The rest of the day finishes in a more traditional Kelly fashion. As I walk back through the errily deserted hallway towards the street, a more somber mood prevails. I remember that I haven´t eaten all day and that the last of my water was gone somwhere over Chiapas. Odly though, my energy is still high. The pungent smell of cat urine permiates the walls, moist and dripping from the ongoing rain. A lid of dark rainclouds covering the sky has dampened the sun´s energy to nearly nothing. Outside, it appears as late evening though the songs of passing cars and casual chatter amung friends that fills the humid afternoon air remind me that much of the day still remains.
I hit the streets with the intention of familiarizing myself with the orientation of this quaint city. Old stone buildings of colonial Spanish archietecture loom overhead. The overgrown vegetation and moss covering their claustraphobic walls begs the history of this place from the sewers. The rumble of tires racing across the uneavenly cobbled streets echos through the alleyways. It wasn´t far from here near the Iximché that the first spanish colonials established their own capital city adjacent to the ancient Mayan one of the same name. Antigua is a modern remnant of sad and bloody history. An uncomfotable mix of timber and aluminum plated hovels nestled at the base of proud and arrogantly stainding structures still odly reflects European dominance over the indigeonous peoples. I pass silently through the bustling parque central, the urban hearbeat of the city rife with finely dressed locals and bohemian clad travelers alike. All searching for an experience to write home about, I suspect. As expected, this square and the surrounding streets are peppered with shops and cafés of all kinds. The comforting smell of fried chicken and espresso linger in my nostrils as I slip past the tiendas off to find something a bit more authentic.

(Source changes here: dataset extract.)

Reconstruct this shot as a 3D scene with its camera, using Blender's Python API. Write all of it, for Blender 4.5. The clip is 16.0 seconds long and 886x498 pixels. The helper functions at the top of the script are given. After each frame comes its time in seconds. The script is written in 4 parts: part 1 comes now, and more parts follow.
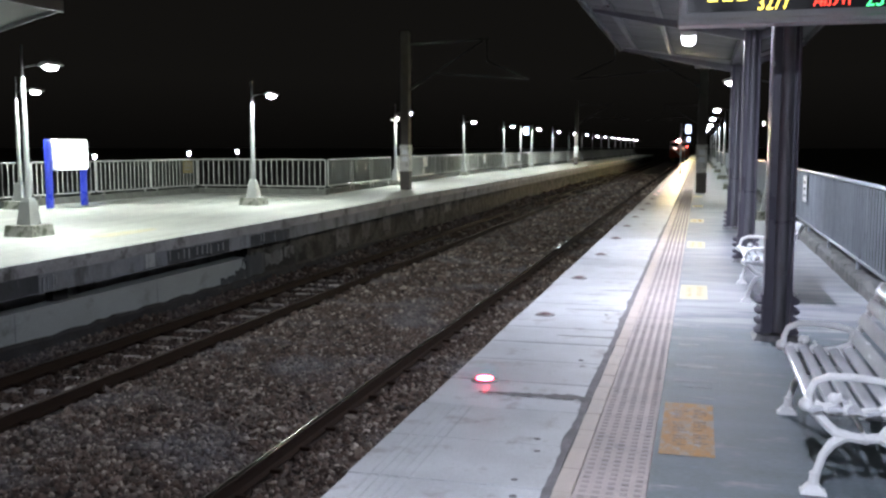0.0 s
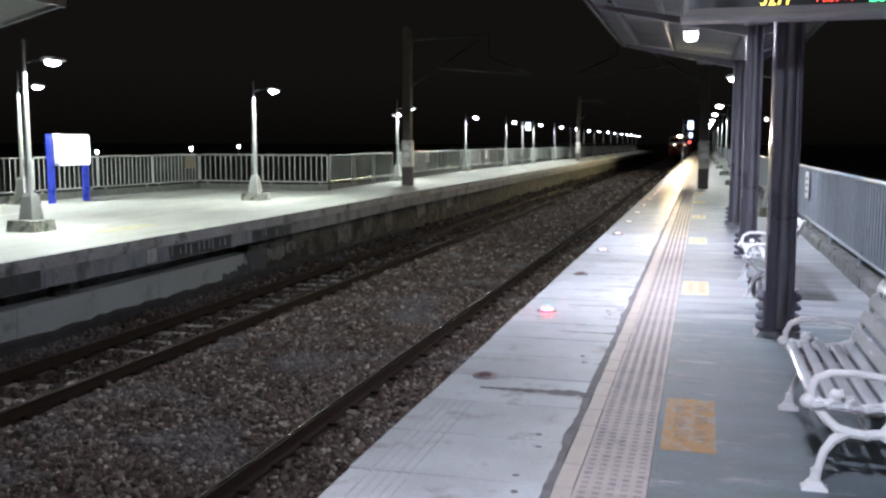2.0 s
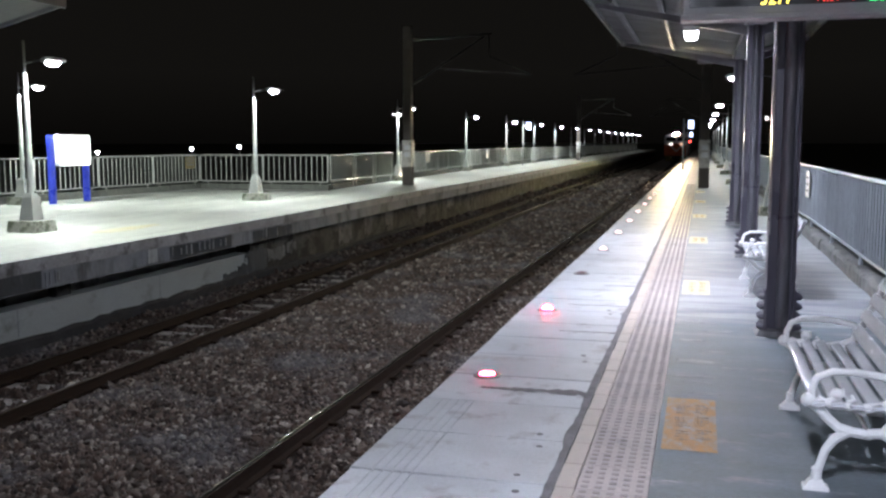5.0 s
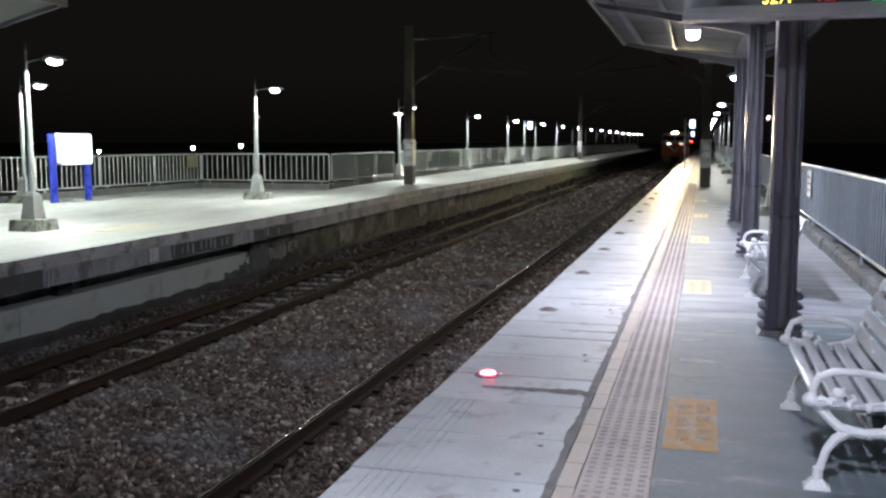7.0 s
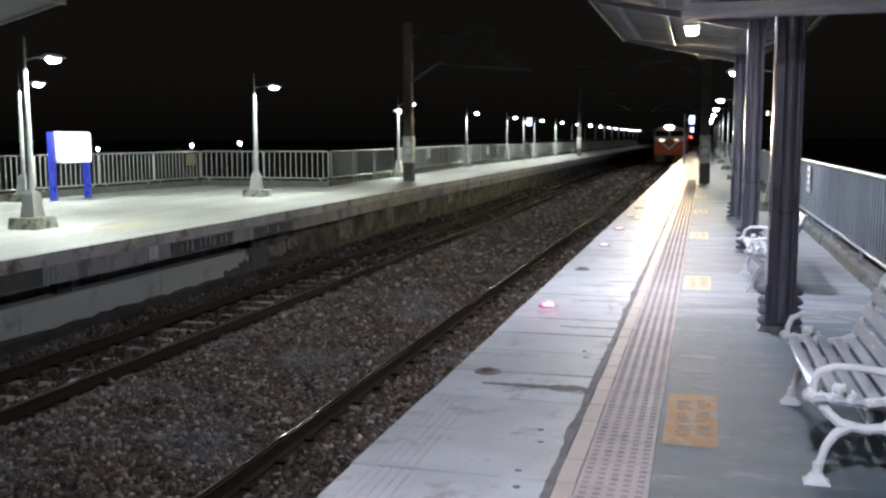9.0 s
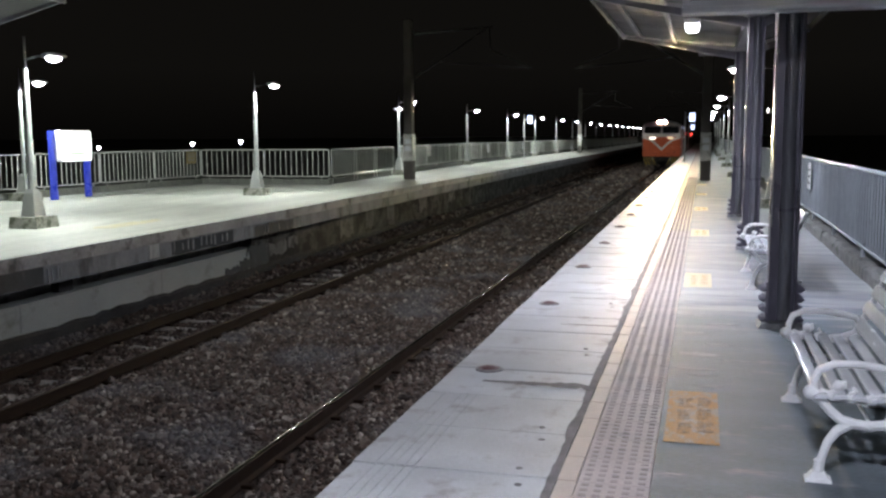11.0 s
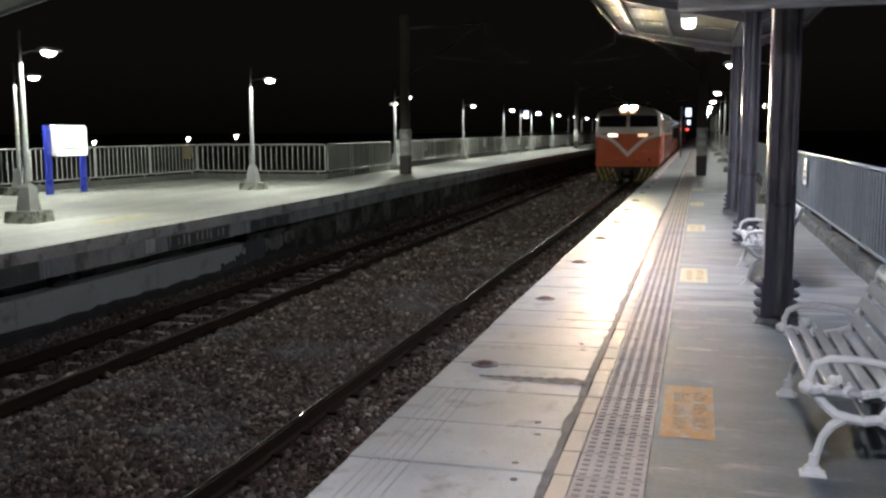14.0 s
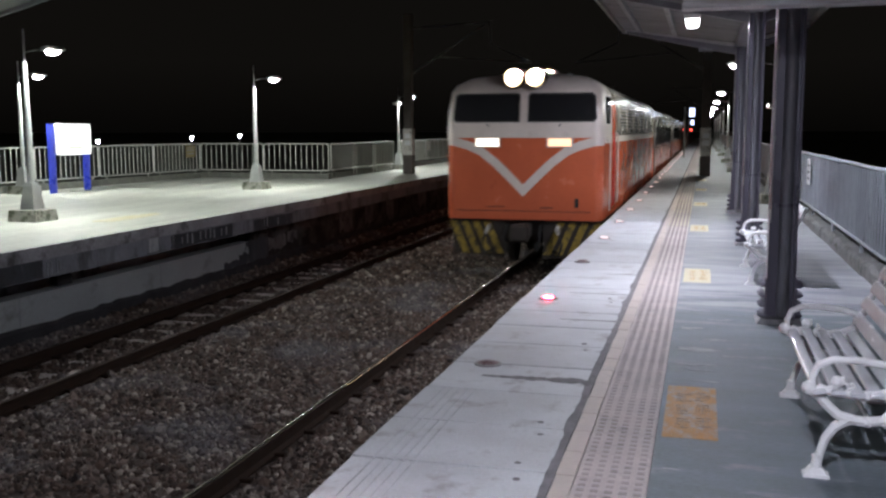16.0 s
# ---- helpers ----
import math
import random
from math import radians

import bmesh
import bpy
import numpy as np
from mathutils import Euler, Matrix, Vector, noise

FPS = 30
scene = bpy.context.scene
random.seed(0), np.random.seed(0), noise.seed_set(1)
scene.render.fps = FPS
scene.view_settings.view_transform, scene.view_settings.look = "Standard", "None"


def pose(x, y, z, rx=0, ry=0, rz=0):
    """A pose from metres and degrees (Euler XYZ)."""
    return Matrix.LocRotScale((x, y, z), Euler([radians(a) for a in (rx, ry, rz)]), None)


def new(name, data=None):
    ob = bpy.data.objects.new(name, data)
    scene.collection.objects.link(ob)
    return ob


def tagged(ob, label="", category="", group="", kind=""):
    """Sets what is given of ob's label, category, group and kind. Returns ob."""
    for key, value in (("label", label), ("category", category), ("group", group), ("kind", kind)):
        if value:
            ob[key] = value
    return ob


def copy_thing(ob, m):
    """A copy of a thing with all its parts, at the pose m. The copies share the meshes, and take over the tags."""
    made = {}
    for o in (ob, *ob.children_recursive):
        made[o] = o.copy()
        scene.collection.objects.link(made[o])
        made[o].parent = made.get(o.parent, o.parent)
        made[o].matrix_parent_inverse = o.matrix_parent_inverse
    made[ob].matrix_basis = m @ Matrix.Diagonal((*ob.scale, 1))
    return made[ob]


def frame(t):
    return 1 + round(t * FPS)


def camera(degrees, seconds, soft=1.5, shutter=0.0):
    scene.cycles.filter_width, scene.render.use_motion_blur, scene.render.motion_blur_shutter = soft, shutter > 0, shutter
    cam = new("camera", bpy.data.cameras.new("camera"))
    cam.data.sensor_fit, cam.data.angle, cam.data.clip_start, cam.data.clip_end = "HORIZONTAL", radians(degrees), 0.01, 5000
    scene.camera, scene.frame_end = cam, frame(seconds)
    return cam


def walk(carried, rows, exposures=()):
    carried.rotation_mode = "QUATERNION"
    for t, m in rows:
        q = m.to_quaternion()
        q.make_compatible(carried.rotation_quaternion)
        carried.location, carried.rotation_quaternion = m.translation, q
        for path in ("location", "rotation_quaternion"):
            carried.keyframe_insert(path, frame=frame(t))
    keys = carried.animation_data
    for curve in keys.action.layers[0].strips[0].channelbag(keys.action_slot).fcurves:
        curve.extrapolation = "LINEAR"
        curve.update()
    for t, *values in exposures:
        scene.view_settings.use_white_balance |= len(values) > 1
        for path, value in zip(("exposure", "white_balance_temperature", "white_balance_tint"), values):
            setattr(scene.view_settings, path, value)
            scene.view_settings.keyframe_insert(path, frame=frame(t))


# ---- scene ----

Not far down 5a calle poniente, I find what I´ve been craving in a sprawling outdoor market remenicent of those that I enjoyed so much in eastern Asia. The stalls spill over with myriad goods. Curtains of hanging clothes and textiles seductively hide the treasures that wait behind them. Through cramped passages, past piles of shoes, bathroom goods and finally...food! Fried tortillas, pollo and vegetables and a hefty commotion of vendors and families gather here for a cheap afternoon snack. Bags overflowing with newly purchased items rest peacefully atop mothers´ heads or are passed freely between the children at their feet. This feels a bit more real.
Somewhere near the iced fish and live chicken section I begin to realize that maybe I have gotten myself in a bit too deep. The twisting maze of makeshift walls draped in colorful products of all sorts has gotten me lost. I search hoplessly for a way out. But everytime I think I have found an escape, a chainlink fence or sketchy, narrow alley busy draining a river of mud from the afternoon rains blocks my escape. Back into the abyss in seach of an alternate way out. More than once my paranoia convinces me that I am being followed. My eyes dart back and forth pretending to scan the stalls for a potential purchase, but really I search for a familiar face. Was that guy in the blue shirt behind me before? I can´t remember. After an hour or more of floundering between the stalls, I find an accessable way out and am deposited into an unknown sidestreet. The buckets of rain previously drowning the mid-afternoon air have been reduced to a drizzle. The occasional flash of lightning illuminates the streets, but it is clear that what remains of the afternoon sunlight is winning. A break in the clouds offers a glimps of the surrounding volcanoes and I am taken with a feeling of contentment.
Being in an unfamiliar place again brings back a deluge of good memories and this euphoria guides me from one end of the city to the other. The rains have all but ceased and the neighborhoods crawl with residents in a frantic scurry to clear the drains and sweep the mud from their doorsteps. Their efforts seem fruitless, however, as I resign to walking ankle deep in the silty reddish-brown water. Hopping between the scattered broken islands of exposed concrete, I am thinking about what microbes might be swimming in the cesspool I tread through. Eventually, hunger grips my stomach and I am forced to make moves back to the comfortable territory of tourism. I need a coffee and a meal before the sun sets and I am left to the ghettos alone and blanketed in darkness.
I ask an older gentleman standing peacefully in his doorway for directions. His eyes remain solemly cast out on the commotions of the street as he answers, seemingly disinterested in whether or not I am comprehending his mumbled spanish instructions. The only thing that I am able to gather from his lethargic gestures and distracted vocal suggestions is that it is a complicated path back to the central park. Many right and left turns. But I gather the general direction and at best, he claims I am 5 minutes away. I thank him briefly and continue my trek through the mud, eventually finding my way back to the hotel in time for sunset. I stop in the neighboring coffee bar for a cappuchino before finding a nearby taqueria for tacos al pastor and una gallo (beer) for dinner. Euro 2012 is on the TV, though the blowout 5 to nil romping that the Netherlands is serving up to Northern Ireland is hardly a distraction to anyone in the room other than myself. As the sounds of early evening drift slowly through the chilly, damp night air, I make my way back out into the streets to see what the rest of the evening holds.